▶ What is asked: Reproduce the listing below character for character; drop every image.

Start of Dataset content

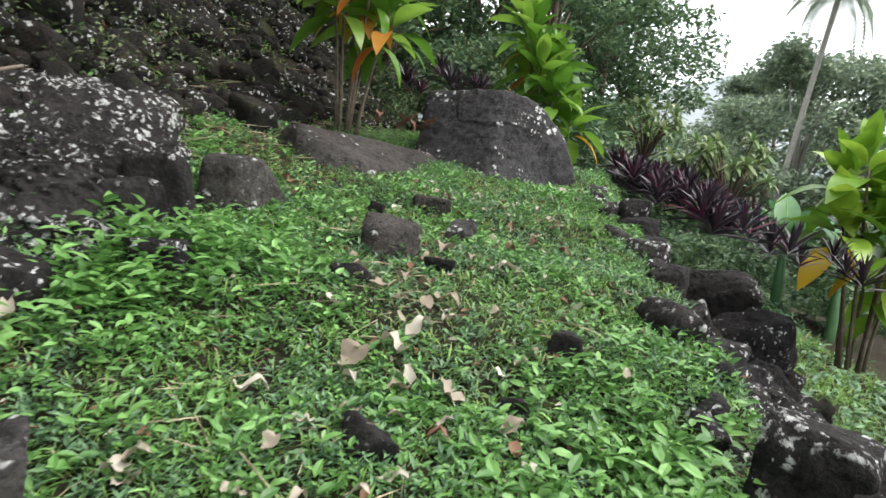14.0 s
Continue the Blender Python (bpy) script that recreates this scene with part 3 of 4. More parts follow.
# ---- the terrace's dry-stone edge ----
def dry_wall():
    wall = tagged(new("wall_terrace"), "low dry-stone terrace wall of dark lichened stones", "wall", kind="structure")
    kinds = [rock_mesh((1, .8, .78), 700 + k, [ROCK, ROCK_LICHEN, ROCK_LICHEN][k % 3], 3, 7, 1.4, .15) for k in range(12)]
    r = random.Random(8)
    pts = np.array(EDGE, float)
    run = np.r_[0, np.cumsum(np.hypot(*np.diff(pts, axis=0).T))]
    def lay(rows, seed, lichened):
        """Single stones by place, width, depth, height, top and heading."""
        for k, (x, y, w, d, h, top, yaw) in enumerate(rows):
            me = rock_mesh((w * .96, max(d, .2), h), seed + k, ROCK_LICHEN if k in lichened else ROCK, 4, 7, 1.5, .25)
            child("stone", me, wall, pose(x, y, top - h * .55, r.uniform(-8, 8), r.uniform(-8, 8), yaw))

    lay(((.66, 4.87, .21, .2, .24, 1.23, -16), (.79, 4.78, .18, .2, .3, 1.33, -19), (.97, 4.71, .28, .26, .32, 1.35, -22), (1.14, 4.6, .21, .2, .24, 1.24, -26), (1.47, 4.47, .33, .3, .24, 1.46, -33), (1.65, 4.36, .22, .22, .22, 1.54, -37)), 1100, (1, 3, 4, 5))
    lay(((1.44, 4.44, .2, .2, .22, 1.27, -33), (1.63, 4.34, .23, .2, .2, 1.35, -37), (1.56, 4.46, .2, .2, .13, 1.54, -34), (1.66, 5.03, .34, .26, .22, 1.54, -31), (2.04, 4.72, .34, .26, .24, 1.72, -39), (1.25, 4.7, .26, .22, .2, 1.36, -25)), 1120, (0, 1))
    lay(((2.02, 4.21, .35, .3, .26, 1.5, -26), (2.27, 4.1, .32, .28, .2, 1.6, -29), (2.54, 4.08, .45, .36, .3, 1.8, -32), (2.64, 4.0, .37, .3, .27, 1.48, -33), (2.8, 3.97, .3, .26, .27, 1.62, -35), (2.25, 4.07, .28, .25, .18, 1.42, -29), (2.49, 4.03, .3, .26, .17, 1.5, -32)), 1140, (1, 2, 3, 6))
    lay(((2.9, 3.97, .36, .3, .24, 1.82, -36), (1.84, 4.3, .24, .24, .2, 1.55, -18), (1.84, 4.28, .3, .3, .26, 1.38, -20), (2.35, 4.3, .3, .3, .25, 1.74, -30), (2.7, 4.25, .3, .3, .25, 1.86, -30)), 1160, (1, 2, 3))
    lay(((3.5, 3.86, .42, .34, .36, 2.32, -135), (3.15, 4.0, .28, .26, .32, 2.24, -133), (3.03, 3.97, .33, .28, .28, 2.13, -134), (3.1, 4.15, .26, .24, .3, 2.02, -133), (2.75, 4.05, .27, .24, .3, 2.1, -137), (2.88, 4.2, .24, .22, .28, 1.88, -133), (2.7, 4.12, .2, .2, .28, 1.93, -137), (2.48, 4.1, .2, .2, .3, 1.98, -140)), 1180, range(8))
    lay(((6.85, 2.44, .42, .34, .34, 3.05, -124), (6.6, 2.5, .38, .3, .28, 2.9, -125), (6.05, 2.78, .38, .3, .28, 2.74, -126), (5.46, 3.02, .3, .28, .3, 2.62, -129), (4.95, 3.2, .28, .24, .3, 2.48, -133), (4.55, 3.35, .28, .26, .28, 2.34, -136), (6.3, 2.6, .32, .28, .26, 2.76, -125), (5.75, 2.86, .28, .24, .26, 2.63, -128)), 1200, (0, 2, 3, 4, 6))
    s = 3.6
    while s < 12.5:
        x, y = np.interp(s, run, pts[:, 0]), np.interp(s, run, pts[:, 1])
        q = min(s + .1, run[-1])
        dx, dy = np.interp(q, run, pts[:, 0]) - x, np.interp(q, run, pts[:, 1]) - y
        n = math.hypot(dx, dy)
        ox, oy = dy / n, -dx / n
        lo, hi = ground_z(x + ox * .35, y + oy * .35), ground_z(x - ox * .25, y - oy * .25)
        z, level = lo - 0.02, 0
        cap = hi + (r.uniform(-.16, .1) if s < 4.0 else r.uniform(-.22, .0))
        while z < cap:
            w = r.uniform(.2, .42) if s < 3 else r.uniform(.17, .36)
            h = w * r.uniform(.6, .85)
            j = r.uniform(-.12, .12)
            off = (0.06 - 0.07 * level if s < 4.0 else 0.16 - 0.06 * level) + r.uniform(-.05, .05)
            m = pose(x + dx / n * j + ox * off, y + dy / n * j + oy * off, z + h * .4, r.uniform(-12, 12), r.uniform(-12, 12), math.degrees(math.atan2(dy, dx)) + r.uniform(-30, 30)) @ Matrix.Diagonal((w * 1.25, w, h * 1.3, 1))
            child("stone", r.choice(kinds), wall, m)
            z += h * .72
            level += 1
        s += r.uniform(.14, .24)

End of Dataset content

▶ Result for this exercise:
14.0 s
Continue the Blender Python (bpy) script that recreates this scene with part 3 of 4. More parts follow.
# ---- the terrace's dry-stone edge ----
def dry_wall():
    wall = tagged(new("wall_terrace"), "low dry-stone terrace wall of dark lichened stones", "wall", kind="structure")
    kinds = [rock_mesh((1, .8, .78), 700 + k, [ROCK, ROCK_LICHEN, ROCK_LICHEN][k % 3], 3, 7, 1.4, .15) for k in range(12)]
    r = random.Random(8)
    pts = np.array(EDGE, float)
    run = np.r_[0, np.cumsum(np.hypot(*np.diff(pts, axis=0).T))]
    def lay(rows, seed, lichened):
        """Single stones by place, width, depth, height, top and heading."""
        for k, (x, y, w, d, h, top, yaw) in enumerate(rows):
            me = rock_mesh((w * .96, max(d, .2), h), seed + k, ROCK_LICHEN if k in lichened else ROCK, 4, 7, 1.5, .25)
            child("stone", me, wall, pose(x, y, top - h * .55, r.uniform(-8, 8), r.uniform(-8, 8), yaw))

    lay(((.66, 4.87, .21, .2, .24, 1.23, -16), (.79, 4.78, .18, .2, .3, 1.33, -19), (.97, 4.71, .28, .26, .32, 1.35, -22), (1.14, 4.6, .21, .2, .24, 1.24, -26), (1.47, 4.47, .33, .3, .24, 1.46, -33), (1.65, 4.36, .22, .22, .22, 1.54, -37)), 1100, (1, 3, 4, 5))
    lay(((1.44, 4.44, .2, .2, .22, 1.27, -33), (1.63, 4.34, .23, .2, .2, 1.35, -37), (1.56, 4.46, .2, .2, .13, 1.54, -34), (1.66, 5.03, .34, .26, .22, 1.54, -31), (2.04, 4.72, .34, .26, .24, 1.72, -39), (1.25, 4.7, .26, .22, .2, 1.36, -25)), 1120, (0, 1))
    lay(((2.02, 4.21, .35, .3, .26, 1.5, -26), (2.27, 4.1, .32, .28, .2, 1.6, -29), (2.54, 4.08, .45, .36, .3, 1.8, -32), (2.64, 4.0, .37, .3, .27, 1.48, -33), (2.8, 3.97, .3, .26, .27, 1.62, -35), (2.25, 4.07, .28, .25, .18, 1.42, -29), (2.49, 4.03, .3, .26, .17, 1.5, -32)), 1140, (1, 2, 3, 6))
    lay(((2.9, 3.97, .36, .3, .24, 1.82, -36), (1.84, 4.3, .24, .24, .2, 1.55, -18), (1.84, 4.28, .3, .3, .26, 1.38, -20), (2.35, 4.3, .3, .3, .25, 1.74, -30), (2.7, 4.25, .3, .3, .25, 1.86, -30)), 1160, (1, 2, 3))
    lay(((3.5, 3.86, .42, .34, .36, 2.32, -135), (3.15, 4.0, .28, .26, .32, 2.24, -133), (3.03, 3.97, .33, .28, .28, 2.13, -134), (3.1, 4.15, .26, .24, .3, 2.02, -133), (2.75, 4.05, .27, .24, .3, 2.1, -137), (2.88, 4.2, .24, .22, .28, 1.88, -133), (2.7, 4.12, .2, .2, .28, 1.93, -137), (2.48, 4.1, .2, .2, .3, 1.98, -140)), 1180, range(8))
    lay(((6.85, 2.44, .42, .34, .34, 3.05, -124), (6.6, 2.5, .38, .3, .28, 2.9, -125), (6.05, 2.78, .38, .3, .28, 2.74, -126), (5.46, 3.02, .3, .28, .3, 2.62, -129), (4.95, 3.2, .28, .24, .3, 2.48, -133), (4.55, 3.35, .28, .26, .28, 2.34, -136), (6.3, 2.6, .32, .28, .26, 2.76, -125), (5.75, 2.86, .28, .24, .26, 2.63, -128)), 1200, (0, 2, 3, 4, 6))
    s = 3.6
    while s < 12.5:
        x, y = np.interp(s, run, pts[:, 0]), np.interp(s, run, pts[:, 1])
        q = min(s + .1, run[-1])
        dx, dy = np.interp(q, run, pts[:, 0]) - x, np.interp(q, run, pts[:, 1]) - y
        n = math.hypot(dx, dy)
        ox, oy = dy / n, -dx / n
        lo, hi = ground_z(x + ox * .35, y + oy * .35), ground_z(x - ox * .25, y - oy * .25)
        z, level = lo - 0.02, 0
        cap = hi + (r.uniform(-.16, .1) if s < 4.0 else r.uniform(-.22, .0))
        while z < cap:
            w = r.uniform(.2, .42) if s < 3 else r.uniform(.17, .36)
            h = w * r.uniform(.6, .85)
            j = r.uniform(-.12, .12)
            off = (0.06 - 0.07 * level if s < 4.0 else 0.16 - 0.06 * level) + r.uniform(-.05, .05)
            m = pose(x + dx / n * j + ox * off, y + dy / n * j + oy * off, z + h * .4, r.uniform(-12, 12), r.uniform(-12, 12), math.degrees(math.atan2(dy, dx)) + r.uniform(-30, 30)) @ Matrix.Diagonal((w * 1.25, w, h * 1.3, 1))
            child("stone", r.choice(kinds), wall, m)
            z += h * .72
            level += 1
        s += r.uniform(.14, .24)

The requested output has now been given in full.